Stated goal. Set the listing down again in full, word for word, with the pictures left out.

/---

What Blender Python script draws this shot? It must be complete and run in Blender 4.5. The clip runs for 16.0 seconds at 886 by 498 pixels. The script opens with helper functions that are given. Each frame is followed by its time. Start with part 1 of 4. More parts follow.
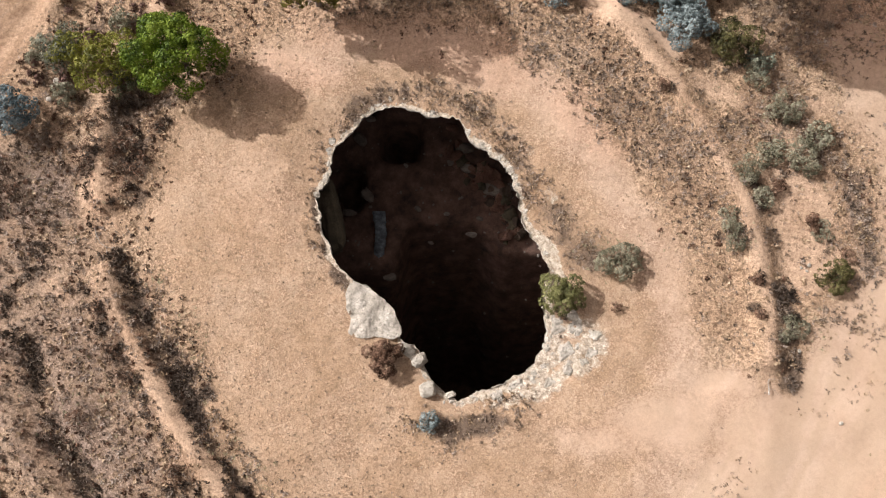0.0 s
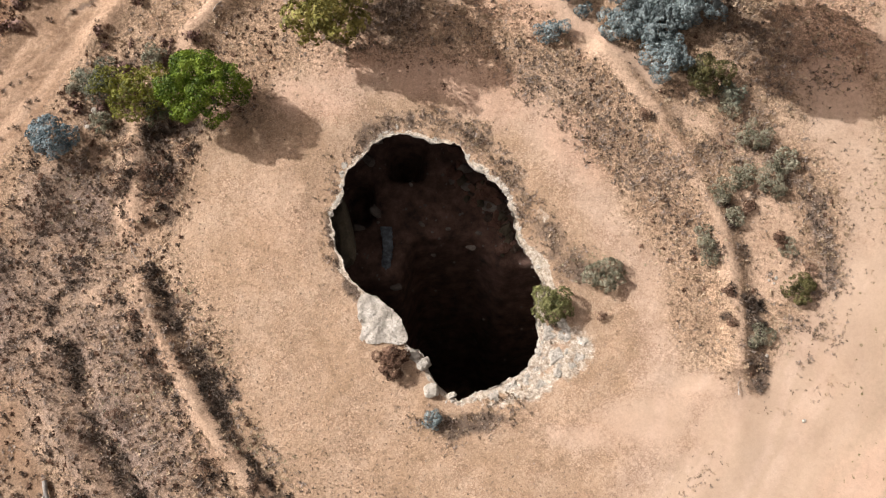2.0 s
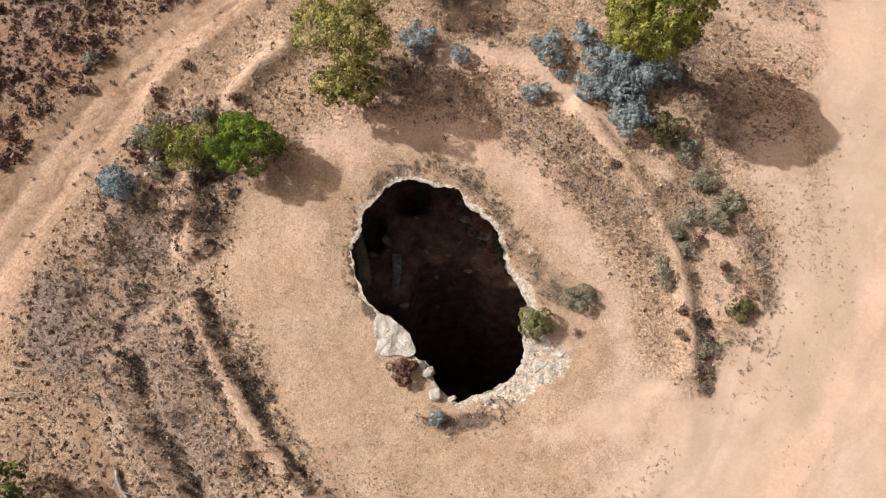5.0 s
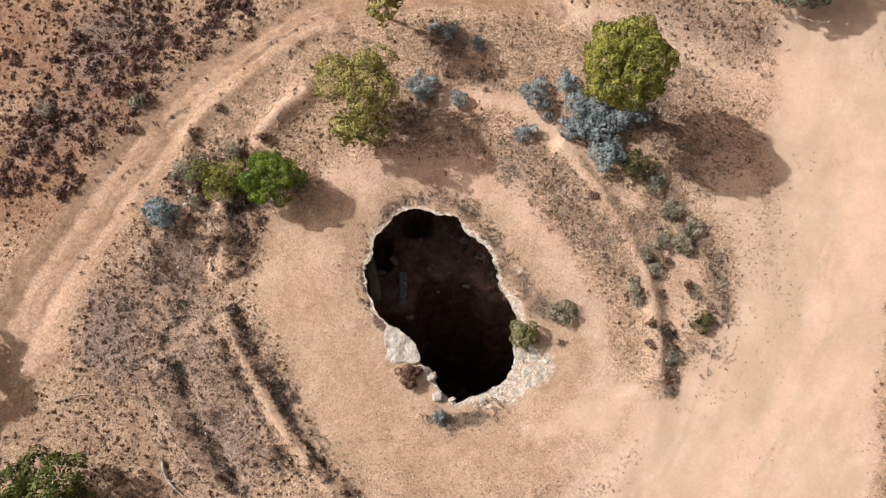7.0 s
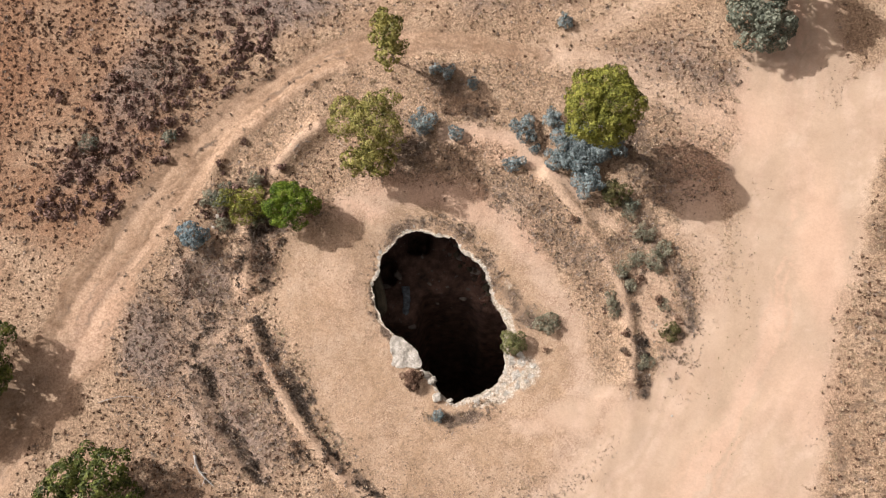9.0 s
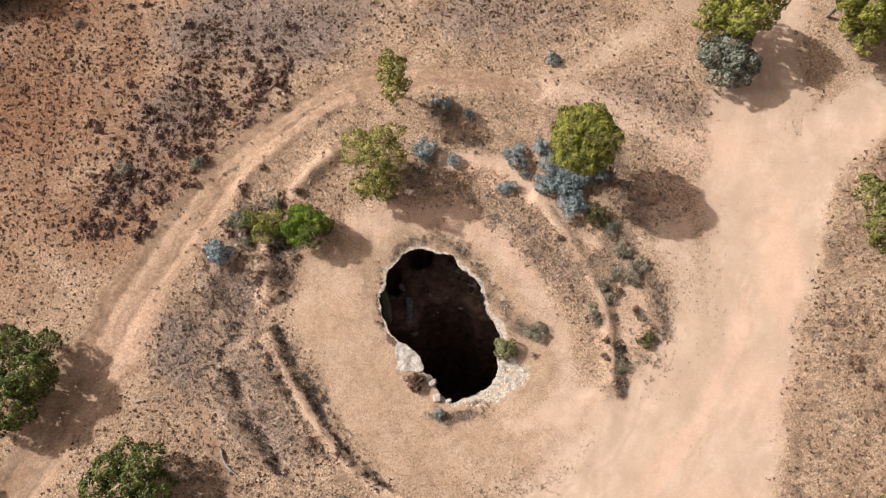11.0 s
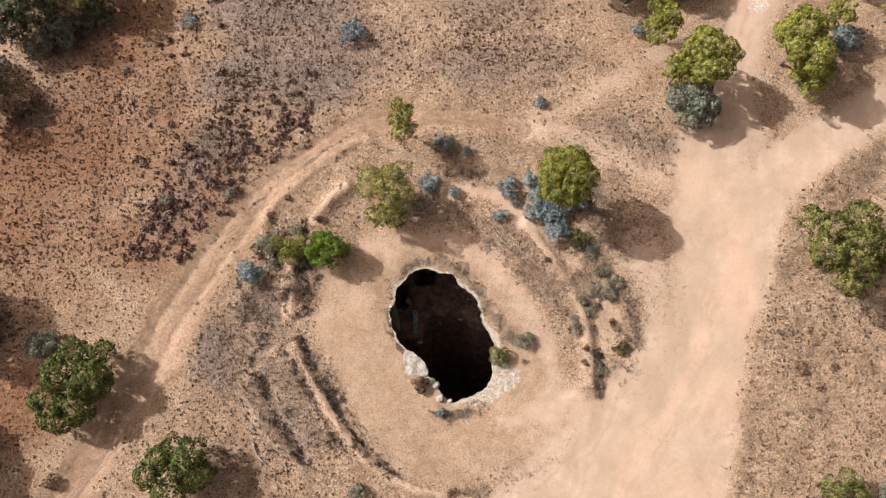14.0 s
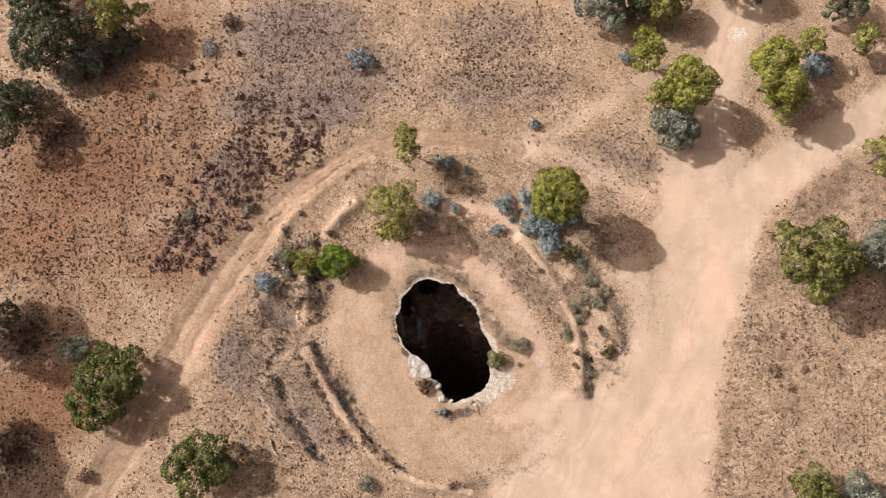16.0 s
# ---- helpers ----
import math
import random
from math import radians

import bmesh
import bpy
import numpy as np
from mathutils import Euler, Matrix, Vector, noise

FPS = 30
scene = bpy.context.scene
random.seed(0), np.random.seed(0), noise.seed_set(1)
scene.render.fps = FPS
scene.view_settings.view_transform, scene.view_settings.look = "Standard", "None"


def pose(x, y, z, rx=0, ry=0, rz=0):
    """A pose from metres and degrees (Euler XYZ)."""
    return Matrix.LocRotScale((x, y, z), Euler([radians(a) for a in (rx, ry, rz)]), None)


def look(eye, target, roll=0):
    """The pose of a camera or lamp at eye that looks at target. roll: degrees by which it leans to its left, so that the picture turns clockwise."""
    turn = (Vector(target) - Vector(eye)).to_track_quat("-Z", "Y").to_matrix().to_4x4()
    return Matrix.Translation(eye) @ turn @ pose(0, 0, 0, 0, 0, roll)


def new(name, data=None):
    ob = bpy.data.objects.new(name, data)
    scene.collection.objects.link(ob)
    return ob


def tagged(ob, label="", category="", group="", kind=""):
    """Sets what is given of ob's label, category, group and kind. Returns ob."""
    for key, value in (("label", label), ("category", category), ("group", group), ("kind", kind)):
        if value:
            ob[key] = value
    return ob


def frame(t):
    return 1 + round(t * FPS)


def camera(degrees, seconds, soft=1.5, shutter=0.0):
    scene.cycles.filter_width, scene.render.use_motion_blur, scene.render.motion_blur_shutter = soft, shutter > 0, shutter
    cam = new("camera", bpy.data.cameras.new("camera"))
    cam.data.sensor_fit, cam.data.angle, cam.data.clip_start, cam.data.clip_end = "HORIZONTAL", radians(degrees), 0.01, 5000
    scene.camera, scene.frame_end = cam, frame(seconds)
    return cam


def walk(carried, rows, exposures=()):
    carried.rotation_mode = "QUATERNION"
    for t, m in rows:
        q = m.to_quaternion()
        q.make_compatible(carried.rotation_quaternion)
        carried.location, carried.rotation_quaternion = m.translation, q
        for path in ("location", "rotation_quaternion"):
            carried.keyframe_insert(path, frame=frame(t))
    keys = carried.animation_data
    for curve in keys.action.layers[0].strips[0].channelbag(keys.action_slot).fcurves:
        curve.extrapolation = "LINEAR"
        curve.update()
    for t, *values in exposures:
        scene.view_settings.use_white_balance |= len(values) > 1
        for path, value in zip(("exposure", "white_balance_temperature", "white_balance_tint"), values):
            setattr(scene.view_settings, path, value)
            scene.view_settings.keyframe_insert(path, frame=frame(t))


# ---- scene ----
cam = camera(64, 16.0, soft=1.15)
PATH = [
    (0, pose(0.145, -1.553, 23.034, 9.748, 0.369, 0.149)),
    (0.5, pose(0.118, -1.536, 23.580, 9.749, 0.383, 0.159)),
    (1, pose(0.116, -1.516, 24.197, 9.754, 0.393, 0.158)),
    (1.5, pose(0.113, -1.497, 24.870, 9.764, 0.407, 0.152)),
    (2, pose(0.112, -1.474, 25.560, 9.784, 0.429, 0.146)),
    (2.5, pose(0.116, -1.435, 26.199, 9.781, 0.433, 0.131)),
    (3, pose(0.133, -1.386, 26.905, 9.775, 0.427, 0.112)),
    (3.5, pose(0.111, -1.343, 27.715, 9.770, 0.424, 0.069)),
    (4, pose(0.095, -1.283, 28.666, 9.765, 0.418, 0.041)),
    (6.5, pose(0.021, -0.982, 34.524, 9.760, 0.412, -0.003)),
    (7, pose(0.036, -0.924, 35.712, 9.755, 0.409, -0.017)),
    (7.5, pose(0.060, -0.853, 36.897, 9.754, 0.405, -0.020)),
    (8, pose(0.095, -0.793, 38.102, 9.754, 0.399, -0.022)),
    (8.5, pose(0.108, -0.726, 39.309, 9.760, 0.394, -0.038)),
    (9, pose(0.115, -0.683, 40.510, 9.760, 0.391, -0.048)),
    (11.5, pose(0.185, -0.433, 46.519, 9.760, 0.374, -0.056)),
    (12, pose(0.203, -0.380, 47.713, 9.760, 0.369, -0.060)),
    (12.5, pose(0.209, -0.331, 48.883, 9.760, 0.370, -0.064)),
    (13, pose(0.182, -0.283, 50.041, 9.763, 0.380, -0.081)),
    (13.5, pose(0.137, -0.226, 51.236, 9.766, 0.383, -0.098)),
    (14, pose(0.092, -0.200, 52.432, 9.766, 0.398, -0.110)),
    (14.5, pose(0.018, -0.159, 53.630, 9.769, 0.419, -0.118)),
    (15, pose(-0.018, -0.102, 54.837, 9.766, 0.418, -0.120)),
    (15.5, pose(-0.042, -0.043, 56.001, 9.764, 0.419, -0.128)),
    (16, pose(-0.000, -0.000, 57.000, 9.762, 0.412, -0.134)),
]
walk(cam, PATH)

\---

Answer for the task.
What Blender Python script draws this shot? It must be complete and run in Blender 4.5. The clip runs for 16.0 seconds at 886 by 498 pixels. The script opens with helper functions that are given. Each frame is followed by its time. Start with part 1 of 4. More parts follow.
0.0 s
2.0 s
5.0 s
7.0 s
9.0 s
11.0 s
14.0 s
16.0 s
# ---- helpers ----
import math
import random
from math import radians

import bmesh
import bpy
import numpy as np
from mathutils import Euler, Matrix, Vector, noise

FPS = 30
scene = bpy.context.scene
random.seed(0), np.random.seed(0), noise.seed_set(1)
scene.render.fps = FPS
scene.view_settings.view_transform, scene.view_settings.look = "Standard", "None"


def pose(x, y, z, rx=0, ry=0, rz=0):
    """A pose from metres and degrees (Euler XYZ)."""
    return Matrix.LocRotScale((x, y, z), Euler([radians(a) for a in (rx, ry, rz)]), None)


def look(eye, target, roll=0):
    """The pose of a camera or lamp at eye that looks at target. roll: degrees by which it leans to its left, so that the picture turns clockwise."""
    turn = (Vector(target) - Vector(eye)).to_track_quat("-Z", "Y").to_matrix().to_4x4()
    return Matrix.Translation(eye) @ turn @ pose(0, 0, 0, 0, 0, roll)


def new(name, data=None):
    ob = bpy.data.objects.new(name, data)
    scene.collection.objects.link(ob)
    return ob


def tagged(ob, label="", category="", group="", kind=""):
    """Sets what is given of ob's label, category, group and kind. Returns ob."""
    for key, value in (("label", label), ("category", category), ("group", group), ("kind", kind)):
        if value:
            ob[key] = value
    return ob


def frame(t):
    return 1 + round(t * FPS)


def camera(degrees, seconds, soft=1.5, shutter=0.0):
    scene.cycles.filter_width, scene.render.use_motion_blur, scene.render.motion_blur_shutter = soft, shutter > 0, shutter
    cam = new("camera", bpy.data.cameras.new("camera"))
    cam.data.sensor_fit, cam.data.angle, cam.data.clip_start, cam.data.clip_end = "HORIZONTAL", radians(degrees), 0.01, 5000
    scene.camera, scene.frame_end = cam, frame(seconds)
    return cam


def walk(carried, rows, exposures=()):
    carried.rotation_mode = "QUATERNION"
    for t, m in rows:
        q = m.to_quaternion()
        q.make_compatible(carried.rotation_quaternion)
        carried.location, carried.rotation_quaternion = m.translation, q
        for path in ("location", "rotation_quaternion"):
            carried.keyframe_insert(path, frame=frame(t))
    keys = carried.animation_data
    for curve in keys.action.layers[0].strips[0].channelbag(keys.action_slot).fcurves:
        curve.extrapolation = "LINEAR"
        curve.update()
    for t, *values in exposures:
        scene.view_settings.use_white_balance |= len(values) > 1
        for path, value in zip(("exposure", "white_balance_temperature", "white_balance_tint"), values):
            setattr(scene.view_settings, path, value)
            scene.view_settings.keyframe_insert(path, frame=frame(t))


# ---- scene ----
cam = camera(64, 16.0, soft=1.15)
PATH = [
    (0, pose(0.145, -1.553, 23.034, 9.748, 0.369, 0.149)),
    (0.5, pose(0.118, -1.536, 23.580, 9.749, 0.383, 0.159)),
    (1, pose(0.116, -1.516, 24.197, 9.754, 0.393, 0.158)),
    (1.5, pose(0.113, -1.497, 24.870, 9.764, 0.407, 0.152)),
    (2, pose(0.112, -1.474, 25.560, 9.784, 0.429, 0.146)),
    (2.5, pose(0.116, -1.435, 26.199, 9.781, 0.433, 0.131)),
    (3, pose(0.133, -1.386, 26.905, 9.775, 0.427, 0.112)),
    (3.5, pose(0.111, -1.343, 27.715, 9.770, 0.424, 0.069)),
    (4, pose(0.095, -1.283, 28.666, 9.765, 0.418, 0.041)),
    (6.5, pose(0.021, -0.982, 34.524, 9.760, 0.412, -0.003)),
    (7, pose(0.036, -0.924, 35.712, 9.755, 0.409, -0.017)),
    (7.5, pose(0.060, -0.853, 36.897, 9.754, 0.405, -0.020)),
    (8, pose(0.095, -0.793, 38.102, 9.754, 0.399, -0.022)),
    (8.5, pose(0.108, -0.726, 39.309, 9.760, 0.394, -0.038)),
    (9, pose(0.115, -0.683, 40.510, 9.760, 0.391, -0.048)),
    (11.5, pose(0.185, -0.433, 46.519, 9.760, 0.374, -0.056)),
    (12, pose(0.203, -0.380, 47.713, 9.760, 0.369, -0.060)),
    (12.5, pose(0.209, -0.331, 48.883, 9.760, 0.370, -0.064)),
    (13, pose(0.182, -0.283, 50.041, 9.763, 0.380, -0.081)),
    (13.5, pose(0.137, -0.226, 51.236, 9.766, 0.383, -0.098)),
    (14, pose(0.092, -0.200, 52.432, 9.766, 0.398, -0.110)),
    (14.5, pose(0.018, -0.159, 53.630, 9.769, 0.419, -0.118)),
    (15, pose(-0.018, -0.102, 54.837, 9.766, 0.418, -0.120)),
    (15.5, pose(-0.042, -0.043, 56.001, 9.764, 0.419, -0.128)),
    (16, pose(-0.000, -0.000, 57.000, 9.762, 0.412, -0.134)),
]
walk(cam, PATH)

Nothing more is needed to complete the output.